> _Exercise aim_
Find all lines in the records that include the word "from", and copy them out.

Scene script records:
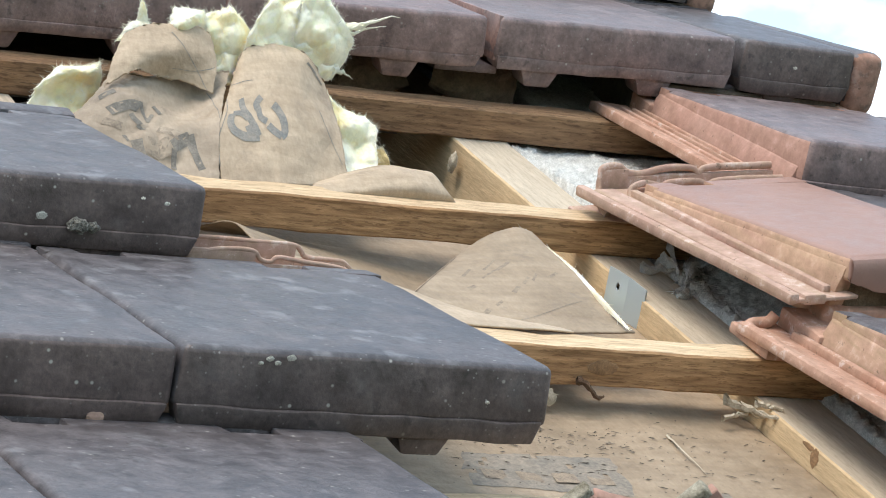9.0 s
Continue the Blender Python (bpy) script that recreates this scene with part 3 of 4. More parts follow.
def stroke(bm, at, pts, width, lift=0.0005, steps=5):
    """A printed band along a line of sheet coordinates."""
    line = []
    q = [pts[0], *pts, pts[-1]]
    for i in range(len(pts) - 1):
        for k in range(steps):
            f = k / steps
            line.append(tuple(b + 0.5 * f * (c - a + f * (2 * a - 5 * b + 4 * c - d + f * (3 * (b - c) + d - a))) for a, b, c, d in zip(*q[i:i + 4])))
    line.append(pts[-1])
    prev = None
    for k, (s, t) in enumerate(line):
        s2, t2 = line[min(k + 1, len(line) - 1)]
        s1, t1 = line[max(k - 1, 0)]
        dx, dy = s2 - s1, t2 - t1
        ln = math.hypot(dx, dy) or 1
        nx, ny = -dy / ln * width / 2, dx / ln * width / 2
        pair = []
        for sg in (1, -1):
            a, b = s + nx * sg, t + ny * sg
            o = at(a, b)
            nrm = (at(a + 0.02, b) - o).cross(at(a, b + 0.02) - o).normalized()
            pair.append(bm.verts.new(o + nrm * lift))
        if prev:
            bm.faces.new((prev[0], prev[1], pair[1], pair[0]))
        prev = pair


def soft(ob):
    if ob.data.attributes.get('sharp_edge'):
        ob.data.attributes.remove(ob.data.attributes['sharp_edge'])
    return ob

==

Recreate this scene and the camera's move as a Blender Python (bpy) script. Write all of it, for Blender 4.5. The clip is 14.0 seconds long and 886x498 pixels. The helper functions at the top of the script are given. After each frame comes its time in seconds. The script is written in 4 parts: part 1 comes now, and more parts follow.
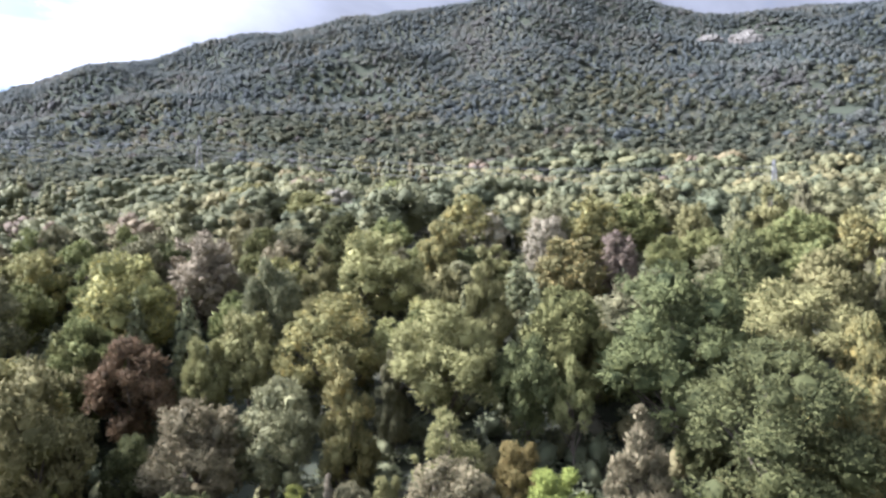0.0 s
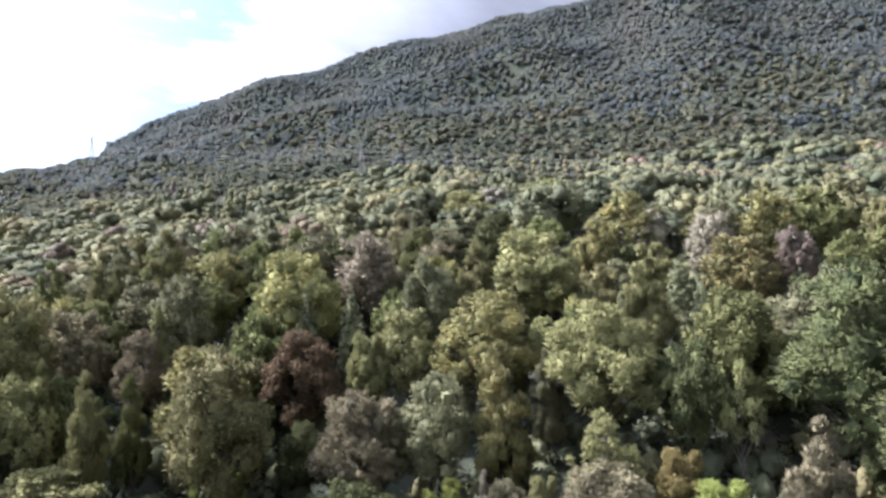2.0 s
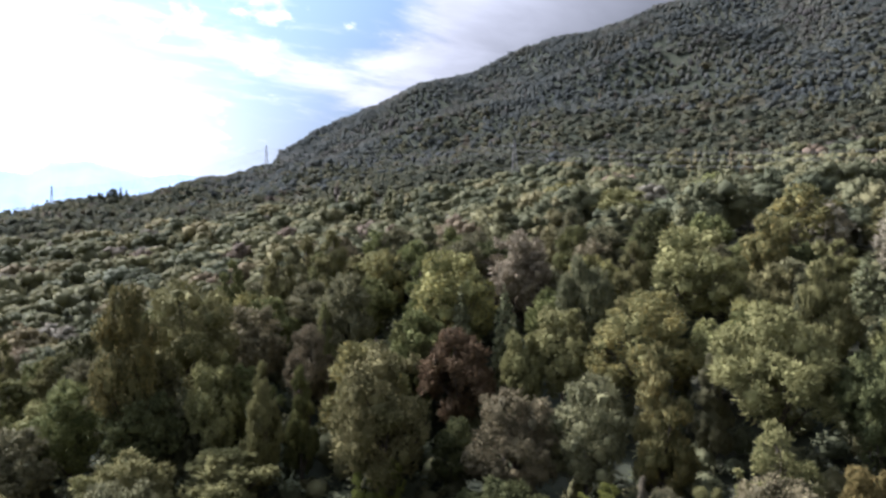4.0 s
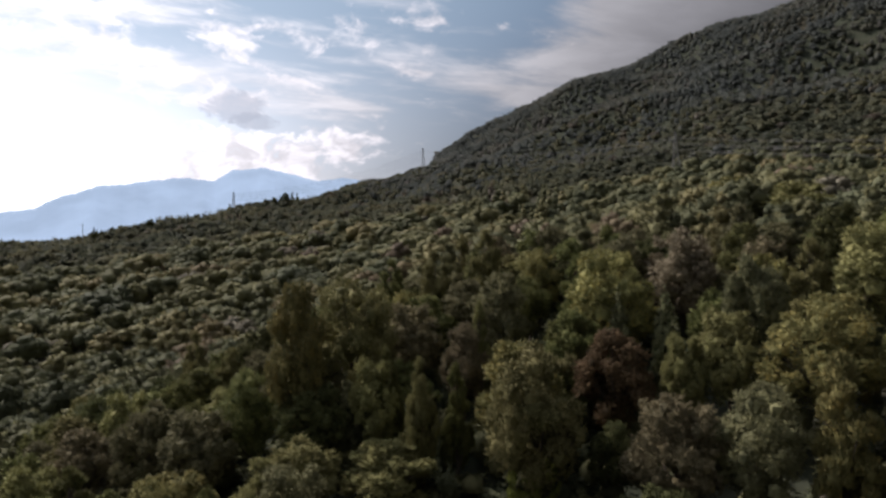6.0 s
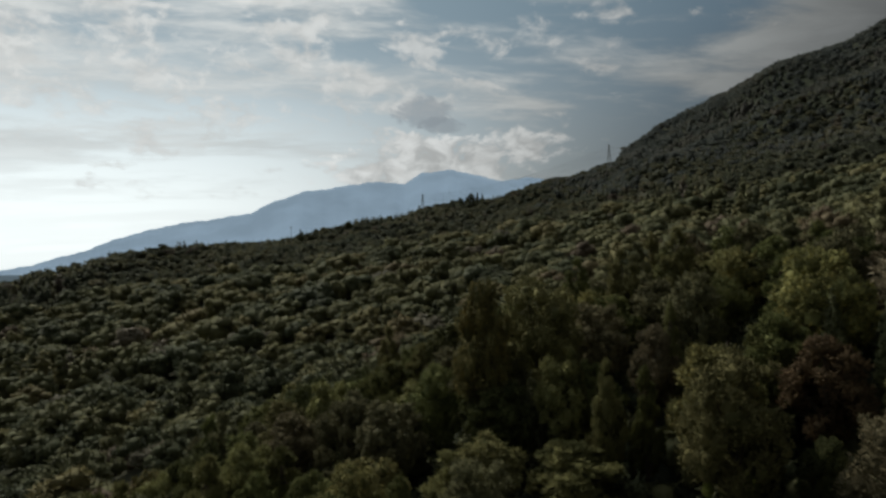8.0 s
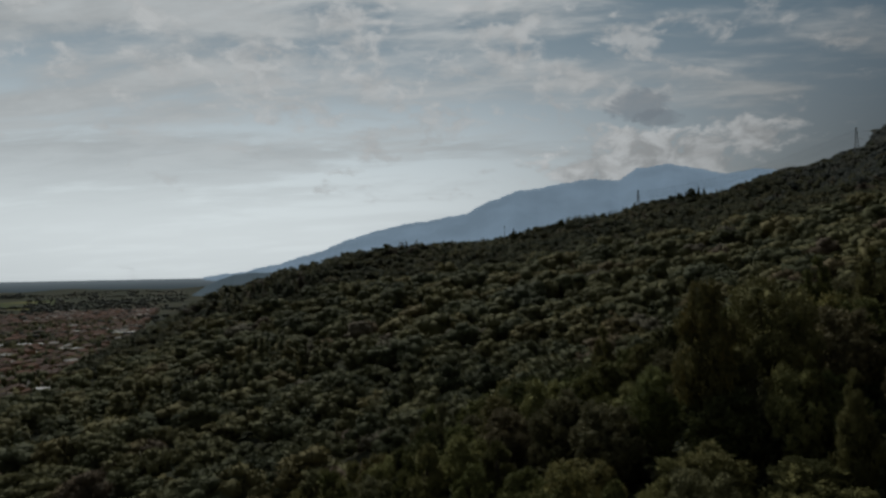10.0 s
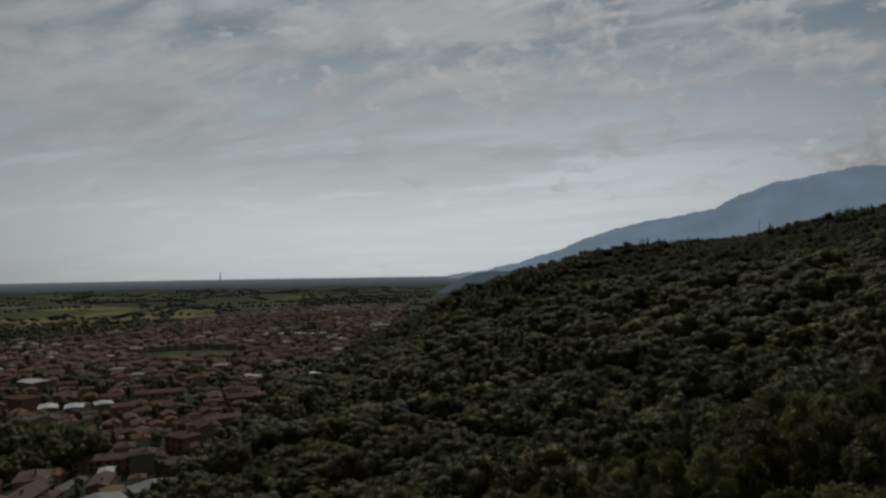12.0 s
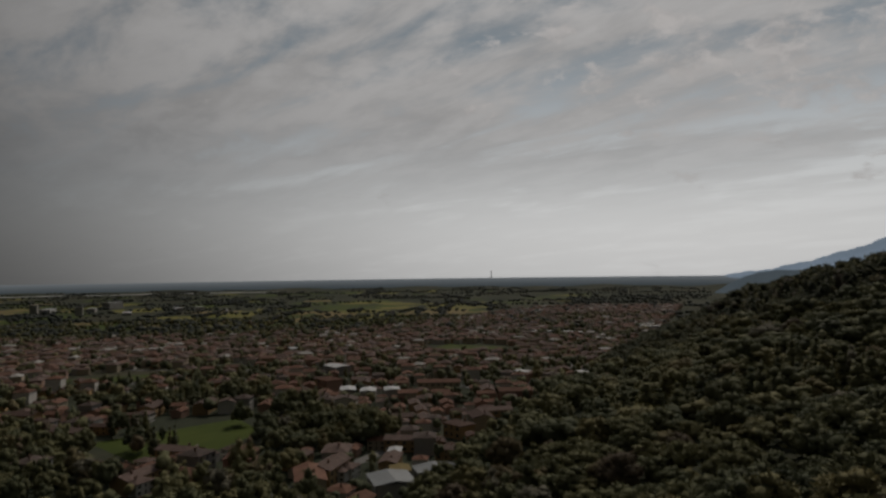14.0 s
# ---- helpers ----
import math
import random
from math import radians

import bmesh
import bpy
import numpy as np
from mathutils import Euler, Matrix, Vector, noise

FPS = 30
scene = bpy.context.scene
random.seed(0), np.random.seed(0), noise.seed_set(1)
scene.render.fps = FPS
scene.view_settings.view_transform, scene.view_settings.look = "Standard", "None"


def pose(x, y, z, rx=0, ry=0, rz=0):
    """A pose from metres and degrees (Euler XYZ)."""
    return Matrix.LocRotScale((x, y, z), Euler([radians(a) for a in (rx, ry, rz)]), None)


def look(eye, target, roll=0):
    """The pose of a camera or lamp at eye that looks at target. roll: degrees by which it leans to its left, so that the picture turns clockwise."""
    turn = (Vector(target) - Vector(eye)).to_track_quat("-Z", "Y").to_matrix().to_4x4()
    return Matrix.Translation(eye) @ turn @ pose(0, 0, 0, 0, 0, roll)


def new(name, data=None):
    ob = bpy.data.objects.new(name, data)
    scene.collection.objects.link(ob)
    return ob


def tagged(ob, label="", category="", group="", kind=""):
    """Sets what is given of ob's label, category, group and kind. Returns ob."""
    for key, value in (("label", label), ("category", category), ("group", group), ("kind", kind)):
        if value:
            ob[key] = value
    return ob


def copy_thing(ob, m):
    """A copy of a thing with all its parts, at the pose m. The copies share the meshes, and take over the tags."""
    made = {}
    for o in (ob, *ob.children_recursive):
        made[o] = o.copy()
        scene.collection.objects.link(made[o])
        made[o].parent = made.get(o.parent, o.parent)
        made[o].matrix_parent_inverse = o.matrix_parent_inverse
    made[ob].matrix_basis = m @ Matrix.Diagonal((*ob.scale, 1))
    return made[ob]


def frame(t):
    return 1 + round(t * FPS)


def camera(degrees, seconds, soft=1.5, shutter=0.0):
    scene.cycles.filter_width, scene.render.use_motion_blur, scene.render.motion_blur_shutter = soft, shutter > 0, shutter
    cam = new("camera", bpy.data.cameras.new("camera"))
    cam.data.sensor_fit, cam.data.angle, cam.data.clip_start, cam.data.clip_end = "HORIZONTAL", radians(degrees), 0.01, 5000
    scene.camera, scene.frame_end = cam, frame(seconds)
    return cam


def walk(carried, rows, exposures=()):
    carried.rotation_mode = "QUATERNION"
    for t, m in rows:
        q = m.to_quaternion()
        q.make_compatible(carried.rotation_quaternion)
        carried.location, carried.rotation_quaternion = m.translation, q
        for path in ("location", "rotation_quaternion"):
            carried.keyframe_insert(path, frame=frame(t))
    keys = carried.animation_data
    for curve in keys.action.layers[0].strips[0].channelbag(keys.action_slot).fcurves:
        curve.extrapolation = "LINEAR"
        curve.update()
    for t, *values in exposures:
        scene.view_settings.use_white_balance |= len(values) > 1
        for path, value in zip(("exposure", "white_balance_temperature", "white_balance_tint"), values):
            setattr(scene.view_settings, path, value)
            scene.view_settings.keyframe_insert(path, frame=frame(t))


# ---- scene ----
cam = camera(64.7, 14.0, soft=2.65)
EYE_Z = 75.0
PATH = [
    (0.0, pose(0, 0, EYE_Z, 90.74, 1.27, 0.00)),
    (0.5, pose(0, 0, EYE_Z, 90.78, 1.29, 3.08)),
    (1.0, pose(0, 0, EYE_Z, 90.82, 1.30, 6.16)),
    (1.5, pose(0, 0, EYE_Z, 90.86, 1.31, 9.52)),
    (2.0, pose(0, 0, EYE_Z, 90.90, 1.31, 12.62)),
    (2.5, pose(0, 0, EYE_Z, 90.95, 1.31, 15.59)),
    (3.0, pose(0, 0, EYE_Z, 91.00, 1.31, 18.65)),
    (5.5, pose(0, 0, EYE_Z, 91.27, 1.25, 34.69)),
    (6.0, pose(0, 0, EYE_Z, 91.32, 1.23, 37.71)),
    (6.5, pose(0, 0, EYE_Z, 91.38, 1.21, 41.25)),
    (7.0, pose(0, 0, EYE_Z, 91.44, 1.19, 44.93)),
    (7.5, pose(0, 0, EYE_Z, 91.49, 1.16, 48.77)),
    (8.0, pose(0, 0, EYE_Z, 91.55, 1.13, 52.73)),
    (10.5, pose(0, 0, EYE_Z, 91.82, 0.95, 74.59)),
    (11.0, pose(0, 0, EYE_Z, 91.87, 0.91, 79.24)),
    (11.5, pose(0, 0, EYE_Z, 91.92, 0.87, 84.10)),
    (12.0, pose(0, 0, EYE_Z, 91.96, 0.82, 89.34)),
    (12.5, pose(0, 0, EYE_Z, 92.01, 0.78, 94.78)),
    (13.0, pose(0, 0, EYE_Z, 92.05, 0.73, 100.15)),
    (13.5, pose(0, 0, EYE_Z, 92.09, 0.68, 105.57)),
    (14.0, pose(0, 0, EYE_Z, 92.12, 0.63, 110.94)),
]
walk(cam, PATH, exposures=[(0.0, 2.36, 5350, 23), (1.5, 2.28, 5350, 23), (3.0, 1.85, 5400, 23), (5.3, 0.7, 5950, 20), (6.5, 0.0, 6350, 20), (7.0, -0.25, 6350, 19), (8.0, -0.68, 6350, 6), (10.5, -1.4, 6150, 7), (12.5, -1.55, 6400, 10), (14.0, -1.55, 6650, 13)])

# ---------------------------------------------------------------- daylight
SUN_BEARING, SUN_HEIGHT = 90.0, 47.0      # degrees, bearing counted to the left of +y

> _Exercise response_
from math import radians
from mathutils import Euler, Matrix, Vector, noise
    """A pose from metres and degrees (Euler XYZ)."""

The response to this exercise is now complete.